• Records shown:
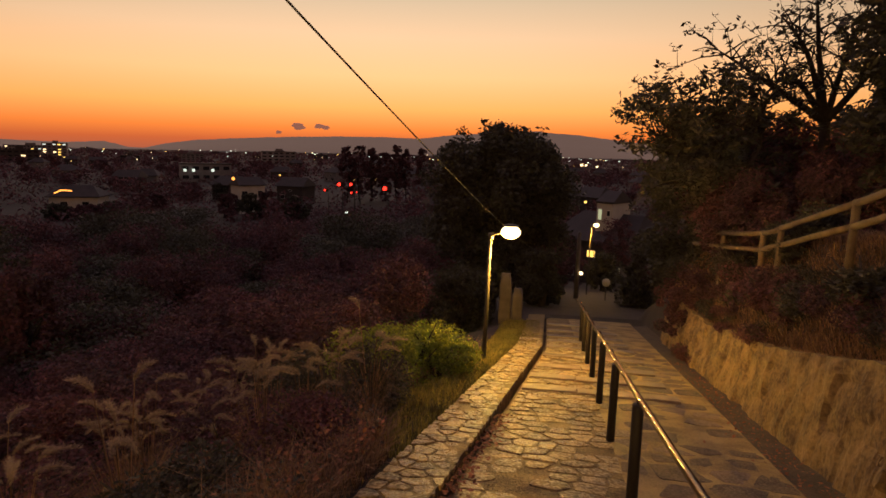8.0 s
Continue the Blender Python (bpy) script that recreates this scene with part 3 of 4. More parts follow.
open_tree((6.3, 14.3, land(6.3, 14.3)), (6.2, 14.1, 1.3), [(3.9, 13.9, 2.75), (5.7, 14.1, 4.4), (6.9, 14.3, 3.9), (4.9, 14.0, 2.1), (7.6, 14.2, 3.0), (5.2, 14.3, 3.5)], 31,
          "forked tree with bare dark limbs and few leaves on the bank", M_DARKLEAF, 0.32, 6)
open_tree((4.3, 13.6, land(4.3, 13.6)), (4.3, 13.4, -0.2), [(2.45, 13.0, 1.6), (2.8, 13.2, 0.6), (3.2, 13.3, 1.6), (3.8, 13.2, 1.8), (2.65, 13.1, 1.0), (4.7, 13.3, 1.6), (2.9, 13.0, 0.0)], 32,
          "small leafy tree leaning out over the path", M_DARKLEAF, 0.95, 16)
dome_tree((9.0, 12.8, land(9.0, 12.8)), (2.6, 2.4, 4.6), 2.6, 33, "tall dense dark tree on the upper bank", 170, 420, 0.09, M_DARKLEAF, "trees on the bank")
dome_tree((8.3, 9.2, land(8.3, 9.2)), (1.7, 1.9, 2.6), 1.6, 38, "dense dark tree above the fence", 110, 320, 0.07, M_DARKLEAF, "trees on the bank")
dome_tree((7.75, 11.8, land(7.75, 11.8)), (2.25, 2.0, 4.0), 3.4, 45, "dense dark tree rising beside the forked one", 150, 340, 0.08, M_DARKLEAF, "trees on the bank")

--

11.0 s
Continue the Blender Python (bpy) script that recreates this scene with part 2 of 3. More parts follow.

• Requirements:
Each line that holds the word "follow" is to be copied.

• Response for this exercise:
Continue the Blender Python (bpy) script that recreates this scene with part 3 of 4. More parts follow.
Continue the Blender Python (bpy) script that recreates this scene with part 2 of 3. More parts follow.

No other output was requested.